16 Jonathan August 11, 2010 at 4:32 pm

This has been an interesting series. I applaud your efforts to resurrect the real manliness in modern men.
About stepping in: Most of this worlds evil is done by those with good intentions. (Or, “the road to hell is paved with good intentions”.) We can practice justice by not initiating force against anyone. We can not protect people, especially from their own stupidity by using force. We CAN however persuade them to choose of their own free will to make smart choices and thereby avoid most of life’s evils. On the other hand, in some cases, we can use force to help those who specifically choose to ask for our protection.
If you want to participate in a charitable effort, try the FIRST Foundation ( That is where I help my community. It is probably the most important and effective non-profit I have ever seen. They have partners all over the world doing the same projects (

17 Manuel November 5, 2013 at 1:25 pm


Wow Brett, I am amazed when you say you get so many negative comments. I also think this site is really wonderful! I can’t even remember how I ended up here, but after my first visit I was hooked!

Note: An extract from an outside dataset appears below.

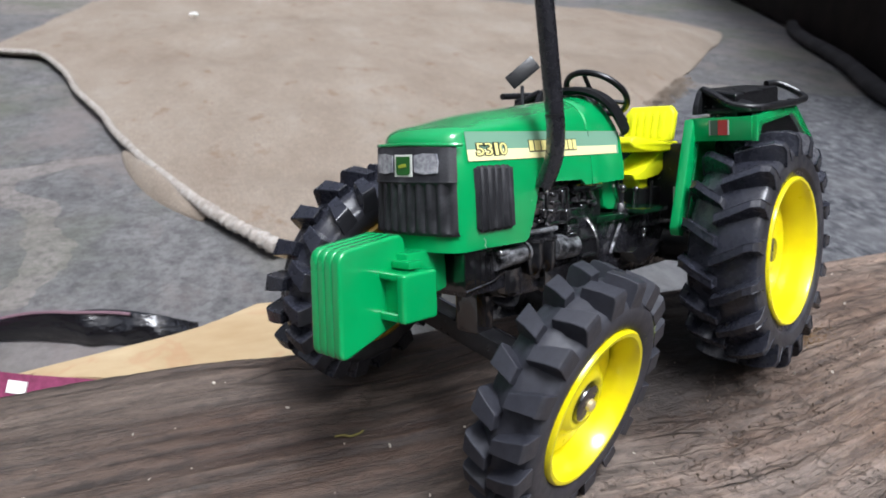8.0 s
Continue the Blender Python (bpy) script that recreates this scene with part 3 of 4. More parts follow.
strap_part("tail", curve_points([(-0.2035, 0.151, 0.014), (-0.2030, 0.138, 0.012), (-0.197, 0.122, 0.005)], 5), 0.008, KHAKI, "khaki underside of the strap", 0.0018, -0.8)
for a, b, h in ((-0.1808, 0.1331, 0.0187), (-0.152, 0.1215, 0.0171), (-0.122, 0.1126, 0.0147)):
    strap_part("white_square", [(a - 0.0042, b + 0.0010, h + 0.0004), (a + 0.0042, b - 0.0022, h - 0.0004)], 0.0058, WHITE, lean=-0.85, thick=0.0016, up=band)

bm = bmesh.new()
prism(bm, [(p.x, p.y) for p in curve_points([(-0.168, 0.125, 0), (-0.148, 0.131, 0), (-0.115, 0.139, 0), (-0.070, 0.151, 0), (-0.030, 0.172, 0), (-0.022, 0.164, 0), (-0.020, 0.13, 0), (-0.028, 0.09, 0), (-0.05, 0.085, 0), (-0.085, 0.103, 0), (-0.12, 0.118, 0), (-0.15, 0.1245, 0)], 4)], 0.003, 0.019, axis="z")
bmesh.ops.bevel(bm, geom=[e for e in bm.edges if all(v.co.z > 0.018 for v in e.verts)], offset=0.004, segments=3, affect="EDGES")
tagged(new("wood_offcut", mesh_of("wood_offcut", bm, PALE_WOOD, 1)), "pale yellow stripped wood offcut lying behind the plank", "wood")

bm = bmesh.new()
tube(bm, curve_points([(-0.46, 0.50, 0.075), (-0.56, 0.66, 0.085), (-0.68, 0.86, 0.095)], 14), [0.02] + [0.085 + 0.01 * math.sin(i) for i in range(27)] + [0.03], 28)
lumpy(bm, 0.035, 0.05, 2)
lumpy(bm, 0.015, 0.018, 5)
tagged(new("rotten_log", mesh_of("rotten_log", bm, BARK, 1, 70)), "dark knobbly weathered log lying on the flagstones", "log")

tub = tagged(new("brown_tub"), "dark brown tub with a grey rim strip on the ground", "tub")
tub.location = (1.1, 0.9, 0.0)
inv = Matrix.Translation(-tub.location)
bm = bmesh.new()
prism(bm, [(0.875, 0.49), (1.075, 0.775), (1.235, 1.08), (1.30, 1.216), (1.49, 1.576), (1.58, 1.775), (1.75, 2.1), (2.2, 1.9), (1.6, 0.5), (1.2, 0.1), (0.80, 0.20)], 0.003, 0.58, axis="z", bevel=0.02)
bmesh.ops.transform(bm, matrix=inv, verts=bm.verts[:])
part("body", bm, DARK_BROWN, tub, "", 1)
bm = bmesh.new()
tube(bm, curve_points([(0.75, 0.10, 0.016), (0.845, 0.495, 0.016), (1.03, 0.783, 0.016), (1.195, 1.070, 0.016), (1.43, 1.36, 0.016), (1.62, 1.78, 0.016), (1.78, 2.1, 0.016)], 5), 0.013, 12, flat=0.75)
bmesh.ops.transform(bm, matrix=inv, verts=bm.verts[:])
part("rim_strip", bm, GREY_RUBBER, tub, "grey rubber rim strip", 1)


# the toy tractor: front is -x, the seen flank -y, up z; origin at the nose badge -----------
tractor = tagged(new("toy_tractor"), "green model tractor with yellow wheels standing across a weathered plank", "toy tractor")
tractor.matrix_world = pose(0.0, 0.0, 0.1576, -14.88, 9.94, 26.97)


# hood
def hood_top(x):
    return float(np.interp(x, [-2, 3, 8, 15, 25, 36, 48, 62, 78, 84, 97, 110], [6.6, 9.2, 11.4, 13.4, 15.5, 17.0, 18.3, 19.9, 21.6, 22.5, 24.0, 24.4]))


def hood_shoulder(x):
    return float(np.interp(x, [0, 9, 47, 75, 104], [5.2, 10.6, 14.2, 16.2, 17.4]))


def hood_foot(x):
    return float(np.interp(x, [-5, 36, 38.0, 43.5, 45, 68, 71, 74, 77, 103, 105], [-25.5, -26.3, -25.0, -8.2, -7.2, -7.6, -7.6, -9.6, -9.8, -9.4, -8.0]))


def half_width(x):
    return float(np.interp(x, [8.5, 30, 60, 104], [18.2, 18.9, 17.8, 16.3]))


def front_x(y):
    return float(np.interp(abs(y), [0, 5, 10, 13.5, 16, 17.6, 18.2], [-0.8, -0.6, 0.2, 1.2, 2.6, 5.0, 8.2]))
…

Just ignore all the negative people…they have no idea what they are talking about. It’s only natural to have people criticize you, no matter WHAT you do. You can never please everyone, nor should you even WANT to! In fact, I think the more profound someone’s thoughts the more some people will object to it, because the truth often hurts!

I think your site brings a lot of value to men who are willing to THINK about their lives and not just live on autopilot, so I hope you continue with it.

Greetings from the Netherlands!


18 Anne January 1, 2014 at 3:40 am

Can you give me names of people who possesses the virtue justice?